### Requirements:
Repeat, exactly and completely, the material that follows. Omit the pictures.

----- Source material

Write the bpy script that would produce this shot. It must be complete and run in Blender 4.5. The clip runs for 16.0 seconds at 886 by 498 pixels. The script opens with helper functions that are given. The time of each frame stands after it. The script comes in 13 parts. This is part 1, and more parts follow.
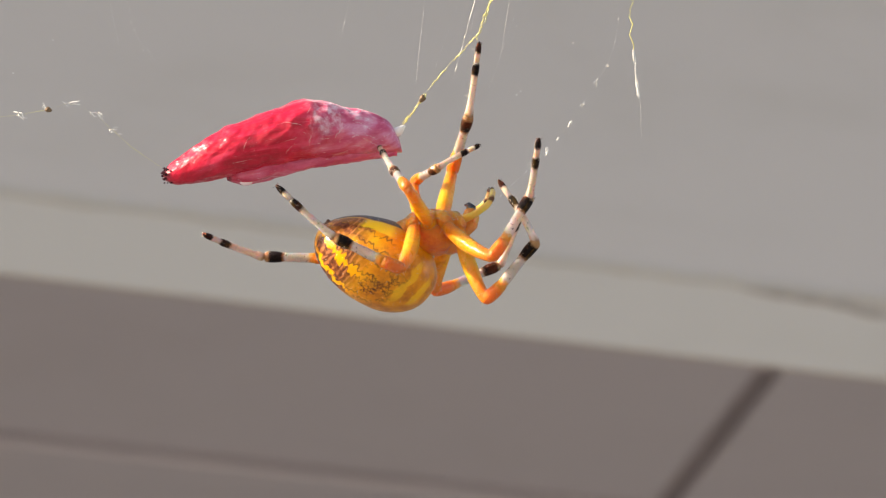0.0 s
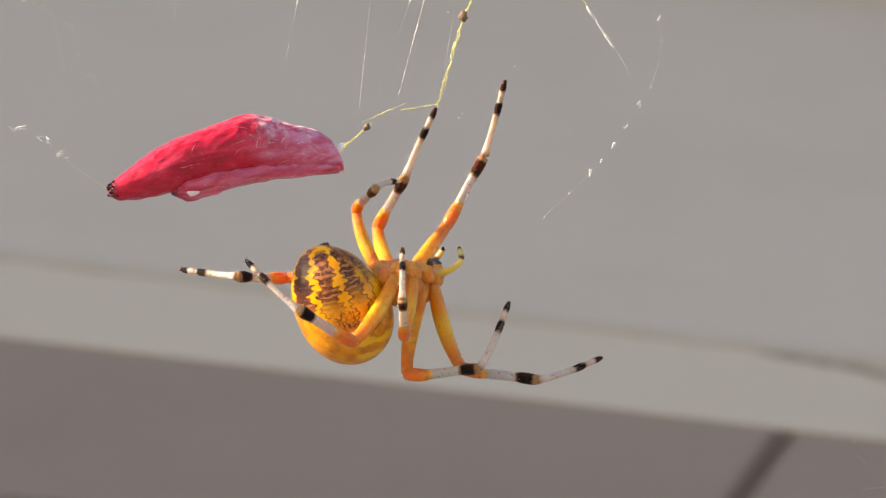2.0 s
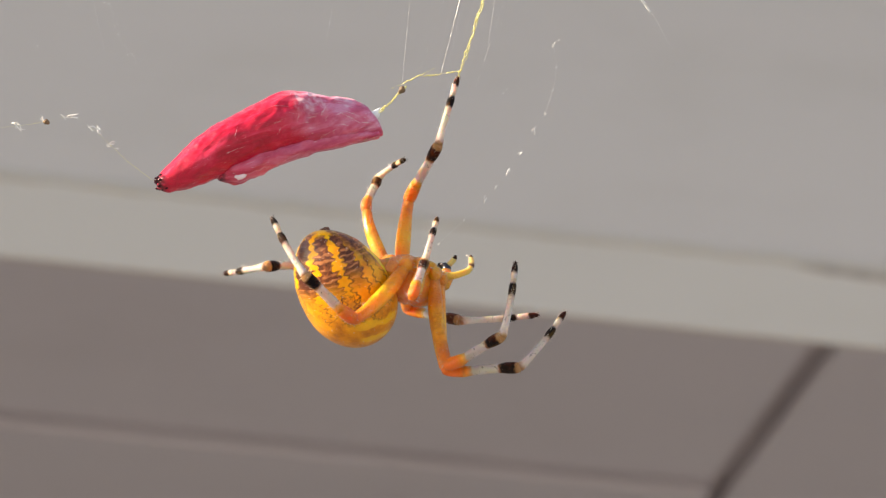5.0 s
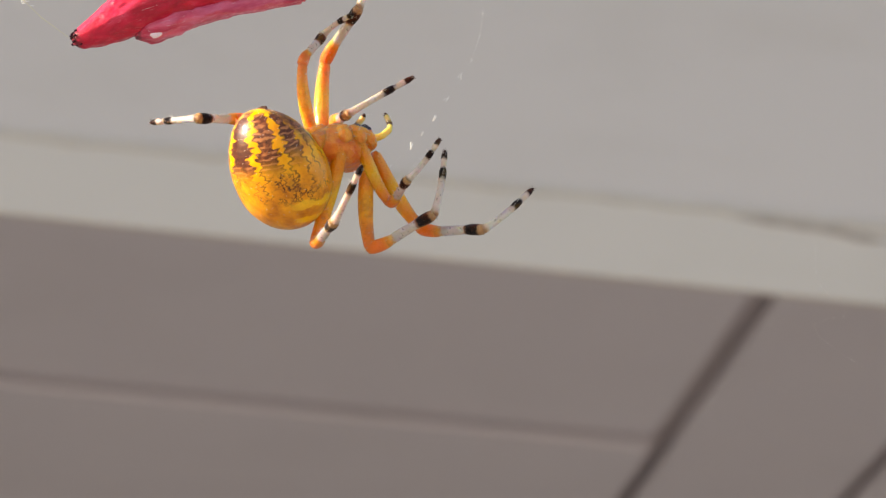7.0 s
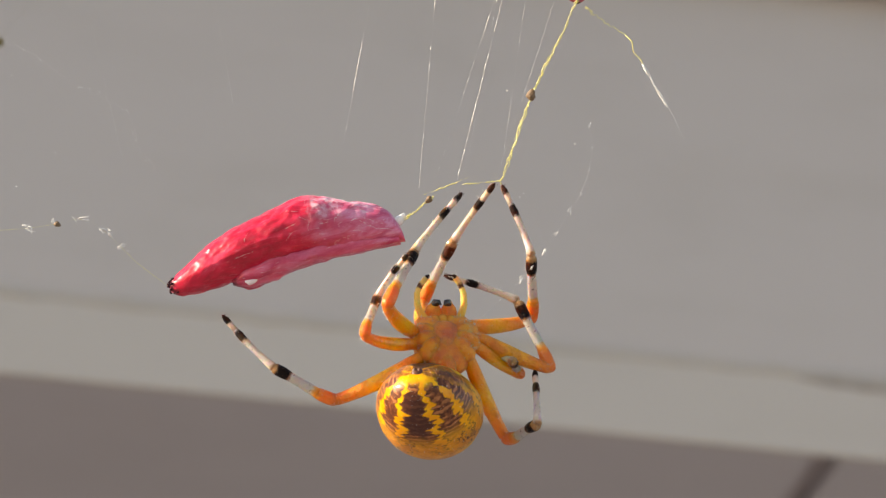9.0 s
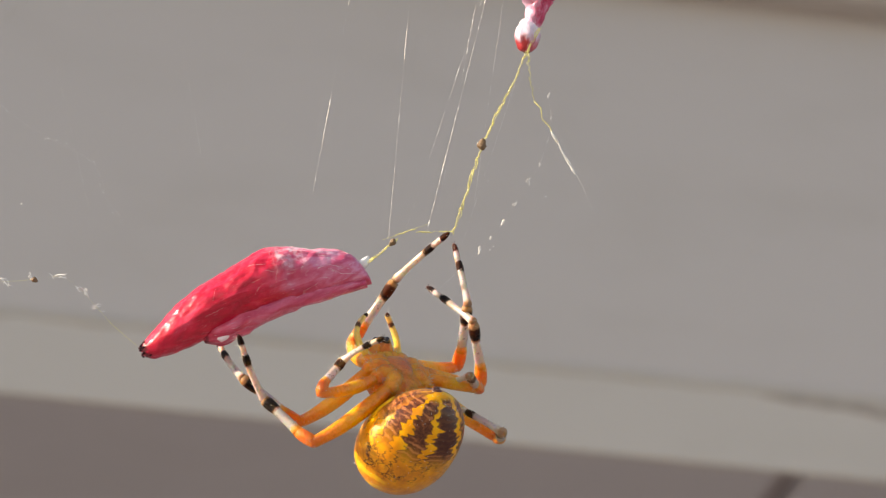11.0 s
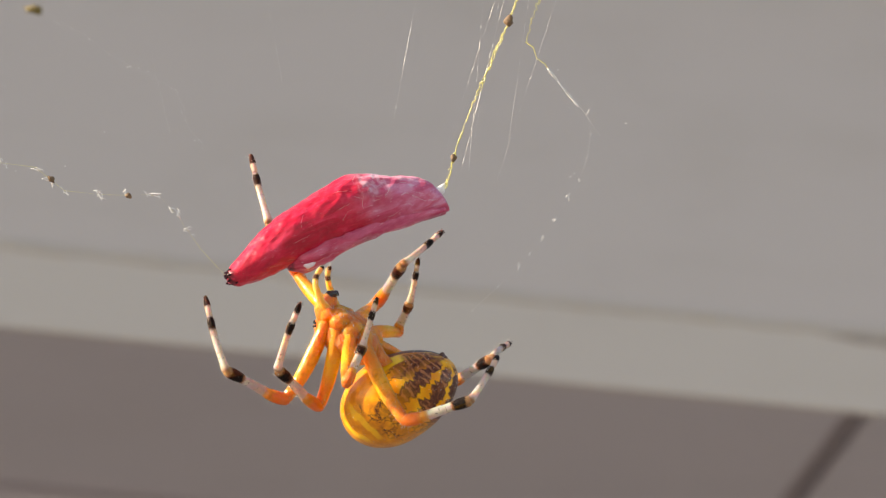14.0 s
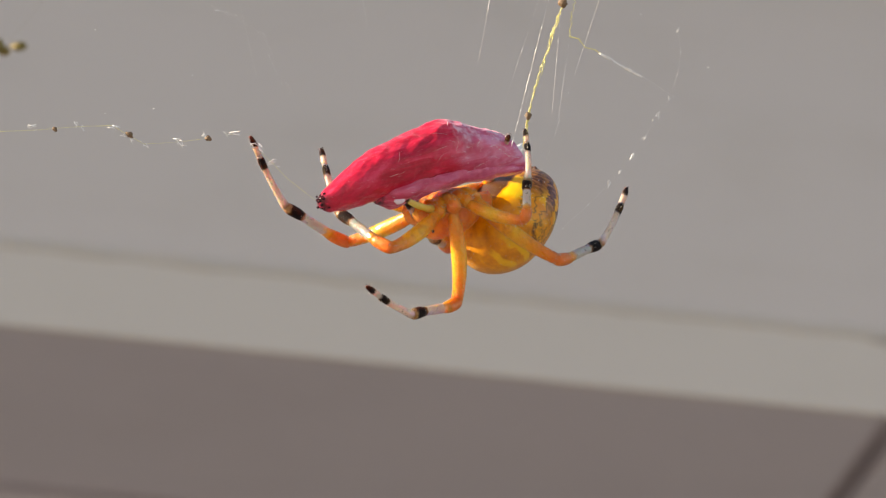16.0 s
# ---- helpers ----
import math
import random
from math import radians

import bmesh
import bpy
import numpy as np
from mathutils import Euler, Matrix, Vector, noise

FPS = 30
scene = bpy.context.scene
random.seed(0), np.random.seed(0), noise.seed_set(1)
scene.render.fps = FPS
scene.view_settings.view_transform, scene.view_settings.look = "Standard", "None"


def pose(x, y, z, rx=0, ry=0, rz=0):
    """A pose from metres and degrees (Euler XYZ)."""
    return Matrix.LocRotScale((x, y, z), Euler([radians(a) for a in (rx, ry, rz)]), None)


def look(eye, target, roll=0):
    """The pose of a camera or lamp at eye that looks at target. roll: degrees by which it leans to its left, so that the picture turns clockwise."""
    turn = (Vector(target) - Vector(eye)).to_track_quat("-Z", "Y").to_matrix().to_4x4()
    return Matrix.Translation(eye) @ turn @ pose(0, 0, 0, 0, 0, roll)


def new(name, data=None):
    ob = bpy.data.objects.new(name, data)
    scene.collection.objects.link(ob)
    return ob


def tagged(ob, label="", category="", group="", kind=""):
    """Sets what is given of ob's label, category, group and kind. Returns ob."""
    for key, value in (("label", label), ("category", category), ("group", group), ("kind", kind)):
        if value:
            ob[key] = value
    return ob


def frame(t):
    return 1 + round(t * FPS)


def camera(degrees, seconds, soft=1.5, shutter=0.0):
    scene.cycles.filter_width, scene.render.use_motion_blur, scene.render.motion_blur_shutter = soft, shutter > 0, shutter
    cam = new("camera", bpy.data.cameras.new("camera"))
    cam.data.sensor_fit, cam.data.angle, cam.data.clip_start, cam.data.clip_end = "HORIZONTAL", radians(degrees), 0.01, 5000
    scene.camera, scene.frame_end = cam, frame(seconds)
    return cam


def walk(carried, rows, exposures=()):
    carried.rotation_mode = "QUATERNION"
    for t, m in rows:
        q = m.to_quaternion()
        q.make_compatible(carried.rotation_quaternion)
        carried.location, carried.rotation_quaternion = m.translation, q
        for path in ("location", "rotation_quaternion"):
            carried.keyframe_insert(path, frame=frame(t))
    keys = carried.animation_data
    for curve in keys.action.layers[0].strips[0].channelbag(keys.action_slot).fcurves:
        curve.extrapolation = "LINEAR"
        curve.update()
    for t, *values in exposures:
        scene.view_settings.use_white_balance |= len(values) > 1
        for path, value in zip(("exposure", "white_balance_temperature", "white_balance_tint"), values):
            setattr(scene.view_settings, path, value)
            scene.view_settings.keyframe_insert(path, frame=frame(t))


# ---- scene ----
MM = 0.001
cam = camera(15.563, 16.0, soft=1.25)
cam.data.dof.use_dof = True
cam.data.dof.focus_distance = 0.300
cam.data.dof.aperture_fstop = 68
walk(cam, [
    (0, pose(-0.00342, 0.00000, 1.70221, 112.158, -3.456, -2.210)),
    (0.5, pose(0.00159, 0.00000, 1.70152, 112.302, -3.522, -1.826)),
    (1, pose(0.00486, 0.00000, 1.69724, 112.528, -3.476, -1.462)),
    (1.5, pose(0.00960, 0.00000, 1.69637, 113.263, -3.567, -1.105)),
    (2, pose(0.00603, 0.00000, 1.69693, 113.546, -3.514, -1.447)),
    (2.5, pose(0.00563, 0.00000, 1.70209, 112.804, -2.962, -2.194)),
    (3, pose(0.00483, 0.00000, 1.70469, 112.723, -2.742, -2.220)),
    (3.5, pose(0.00894, 0.00000, 1.70397, 112.361, -2.562, -1.973)),
    (4, pose(0.00613, 0.00000, 1.69770, 112.494, -2.665, -1.066)),
    (4.5, pose(0.00454, 0.00000, 1.70681, 111.722, -3.279, -0.428)),
    (5.25, pose(0.00442, 0.00000, 1.70386, 111.607, -3.050, -0.849)),
    (6.05, pose(0.00428, 0.00000, 1.70068, 111.483, -2.804, -1.299)),
    (6.8, pose(0.00412, 0.00000, 1.69767, 111.367, -2.569, -1.721)),
    (7, pose(0.00828, 0.00000, 1.69252, 111.443, -2.695, -1.399)),
    (7.5, pose(0.00817, 0.00000, 1.69833, 111.935, -2.654, -1.313)),
    (8, pose(0.00758, 0.00000, 1.70066, 112.656, -2.681, -0.569)),
    (8.5, pose(0.00454, 0.00000, 1.70116, 113.673, -2.912, -0.465)),
    (8.7, pose(0.00315, 0.00000, 1.70255, 113.727, -2.870, -0.497)),
    (9.4, pose(0.00233, 0.00000, 1.70411, 113.648, -2.796, -0.753)),
    (10.1, pose(0.00151, 0.00000, 1.70566, 113.568, -2.723, -1.009)),
    (10.8, pose(0.00070, 0.00000, 1.70720, 113.488, -2.650, -1.266)),
    (11, pose(0.00146, 0.00000, 1.70884, 113.769, -2.656, -1.279)),
    (11.5, pose(-0.00120, 0, 1.70868, 113.826, -3.111, -0.680)),
    (12, pose(-0.00161, 0, 1.70994, 112.976, -3.186, -0.513)),
    (12.5, pose(-0.00035, 0, 1.70810, 112.406, -3.031, -0.801)),
    (13, pose(0.00026, 0, 1.70665, 112.827, -3.347, -0.192)),
    (13.5, pose(-0.00001, 0, 1.70873, 112.911, -3.050, -0.660)),
    (14, pose(-0.00045, 0, 1.70683, 112.765, -2.971, -0.278)),
    (14.5, pose(-0.00373, 0, 1.70679, 112.792, -3.275, -0.049)),
    (15, pose(-0.00911, 0, 1.70622, 113.949, -3.355, -0.390)),
    (15.5, pose(-0.00274, 0, 1.70035, 114.164, -3.175, 0.034)),
    (16, pose(-0.00549, 0, 1.69780, 113.253, -3.232, 0.083)),
], [(0, 0.93, 7700, 14), (3, 0.89, 7700, 14), (4.5, 0.97, 7700, 14), (7, 1.10, 7700, 14), (7.5, 1.05, 7700, 14), (8.5, 0.82, 7720, 14), (11, 0.78, 7760, 15), (12.5, 0.83, 7760, 15), (14.5, 0.815, 7760, 15), (15.5, 0.79, 7760, 15), (16, 0.83, 7760, 15)])
scene.view_settings.use_white_balance = True
scene.view_settings.white_balance_temperature = 7900
scene.view_settings.white_balance_tint = 14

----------

### Worked answer:
Write the bpy script that would produce this shot. It must be complete and run in Blender 4.5. The clip runs for 16.0 seconds at 886 by 498 pixels. The script opens with helper functions that are given. The time of each frame stands after it. The script comes in 13 parts. This is part 1, and more parts follow.
0.0 s
2.0 s
5.0 s
7.0 s
9.0 s
11.0 s
14.0 s
16.0 s
# ---- helpers ----
import math
import random
from math import radians

import bmesh
import bpy
import numpy as np
from mathutils import Euler, Matrix, Vector, noise

FPS = 30
scene = bpy.context.scene
random.seed(0), np.random.seed(0), noise.seed_set(1)
scene.render.fps = FPS
scene.view_settings.view_transform, scene.view_settings.look = "Standard", "None"


def pose(x, y, z, rx=0, ry=0, rz=0):
    """A pose from metres and degrees (Euler XYZ)."""
    return Matrix.LocRotScale((x, y, z), Euler([radians(a) for a in (rx, ry, rz)]), None)


def look(eye, target, roll=0):
    """The pose of a camera or lamp at eye that looks at target. roll: degrees by which it leans to its left, so that the picture turns clockwise."""
    turn = (Vector(target) - Vector(eye)).to_track_quat("-Z", "Y").to_matrix().to_4x4()
    return Matrix.Translation(eye) @ turn @ pose(0, 0, 0, 0, 0, roll)


def new(name, data=None):
    ob = bpy.data.objects.new(name, data)
    scene.collection.objects.link(ob)
    return ob


def tagged(ob, label="", category="", group="", kind=""):
    """Sets what is given of ob's label, category, group and kind. Returns ob."""
    for key, value in (("label", label), ("category", category), ("group", group), ("kind", kind)):
        if value:
            ob[key] = value
    return ob


def frame(t):
    return 1 + round(t * FPS)


def camera(degrees, seconds, soft=1.5, shutter=0.0):
    scene.cycles.filter_width, scene.render.use_motion_blur, scene.render.motion_blur_shutter = soft, shutter > 0, shutter
    cam = new("camera", bpy.data.cameras.new("camera"))
    cam.data.sensor_fit, cam.data.angle, cam.data.clip_start, cam.data.clip_end = "HORIZONTAL", radians(degrees), 0.01, 5000
    scene.camera, scene.frame_end = cam, frame(seconds)
    return cam


def walk(carried, rows, exposures=()):
    carried.rotation_mode = "QUATERNION"
    for t, m in rows:
        q = m.to_quaternion()
        q.make_compatible(carried.rotation_quaternion)
        carried.location, carried.rotation_quaternion = m.translation, q
        for path in ("location", "rotation_quaternion"):
            carried.keyframe_insert(path, frame=frame(t))
    keys = carried.animation_data
    for curve in keys.action.layers[0].strips[0].channelbag(keys.action_slot).fcurves:
        curve.extrapolation = "LINEAR"
        curve.update()
    for t, *values in exposures:
        scene.view_settings.use_white_balance |= len(values) > 1
        for path, value in zip(("exposure", "white_balance_temperature", "white_balance_tint"), values):
            setattr(scene.view_settings, path, value)
            scene.view_settings.keyframe_insert(path, frame=frame(t))


# ---- scene ----
MM = 0.001
cam = camera(15.563, 16.0, soft=1.25)
cam.data.dof.use_dof = True
cam.data.dof.focus_distance = 0.300
cam.data.dof.aperture_fstop = 68
walk(cam, [
    (0, pose(-0.00342, 0.00000, 1.70221, 112.158, -3.456, -2.210)),
    (0.5, pose(0.00159, 0.00000, 1.70152, 112.302, -3.522, -1.826)),
    (1, pose(0.00486, 0.00000, 1.69724, 112.528, -3.476, -1.462)),
    (1.5, pose(0.00960, 0.00000, 1.69637, 113.263, -3.567, -1.105)),
    (2, pose(0.00603, 0.00000, 1.69693, 113.546, -3.514, -1.447)),
    (2.5, pose(0.00563, 0.00000, 1.70209, 112.804, -2.962, -2.194)),
    (3, pose(0.00483, 0.00000, 1.70469, 112.723, -2.742, -2.220)),
    (3.5, pose(0.00894, 0.00000, 1.70397, 112.361, -2.562, -1.973)),
    (4, pose(0.00613, 0.00000, 1.69770, 112.494, -2.665, -1.066)),
    (4.5, pose(0.00454, 0.00000, 1.70681, 111.722, -3.279, -0.428)),
    (5.25, pose(0.00442, 0.00000, 1.70386, 111.607, -3.050, -0.849)),
    (6.05, pose(0.00428, 0.00000, 1.70068, 111.483, -2.804, -1.299)),
    (6.8, pose(0.00412, 0.00000, 1.69767, 111.367, -2.569, -1.721)),
    (7, pose(0.00828, 0.00000, 1.69252, 111.443, -2.695, -1.399)),
    (7.5, pose(0.00817, 0.00000, 1.69833, 111.935, -2.654, -1.313)),
    (8, pose(0.00758, 0.00000, 1.70066, 112.656, -2.681, -0.569)),
    (8.5, pose(0.00454, 0.00000, 1.70116, 113.673, -2.912, -0.465)),
    (8.7, pose(0.00315, 0.00000, 1.70255, 113.727, -2.870, -0.497)),
    (9.4, pose(0.00233, 0.00000, 1.70411, 113.648, -2.796, -0.753)),
    (10.1, pose(0.00151, 0.00000, 1.70566, 113.568, -2.723, -1.009)),
    (10.8, pose(0.00070, 0.00000, 1.70720, 113.488, -2.650, -1.266)),
    (11, pose(0.00146, 0.00000, 1.70884, 113.769, -2.656, -1.279)),
    (11.5, pose(-0.00120, 0, 1.70868, 113.826, -3.111, -0.680)),
    (12, pose(-0.00161, 0, 1.70994, 112.976, -3.186, -0.513)),
    (12.5, pose(-0.00035, 0, 1.70810, 112.406, -3.031, -0.801)),
    (13, pose(0.00026, 0, 1.70665, 112.827, -3.347, -0.192)),
    (13.5, pose(-0.00001, 0, 1.70873, 112.911, -3.050, -0.660)),
    (14, pose(-0.00045, 0, 1.70683, 112.765, -2.971, -0.278)),
    (14.5, pose(-0.00373, 0, 1.70679, 112.792, -3.275, -0.049)),
    (15, pose(-0.00911, 0, 1.70622, 113.949, -3.355, -0.390)),
    (15.5, pose(-0.00274, 0, 1.70035, 114.164, -3.175, 0.034)),
    (16, pose(-0.00549, 0, 1.69780, 113.253, -3.232, 0.083)),
], [(0, 0.93, 7700, 14), (3, 0.89, 7700, 14), (4.5, 0.97, 7700, 14), (7, 1.10, 7700, 14), (7.5, 1.05, 7700, 14), (8.5, 0.82, 7720, 14), (11, 0.78, 7760, 15), (12.5, 0.83, 7760, 15), (14.5, 0.815, 7760, 15), (15.5, 0.79, 7760, 15), (16, 0.83, 7760, 15)])
scene.view_settings.use_white_balance = True
scene.view_settings.white_balance_temperature = 7900
scene.view_settings.white_balance_tint = 14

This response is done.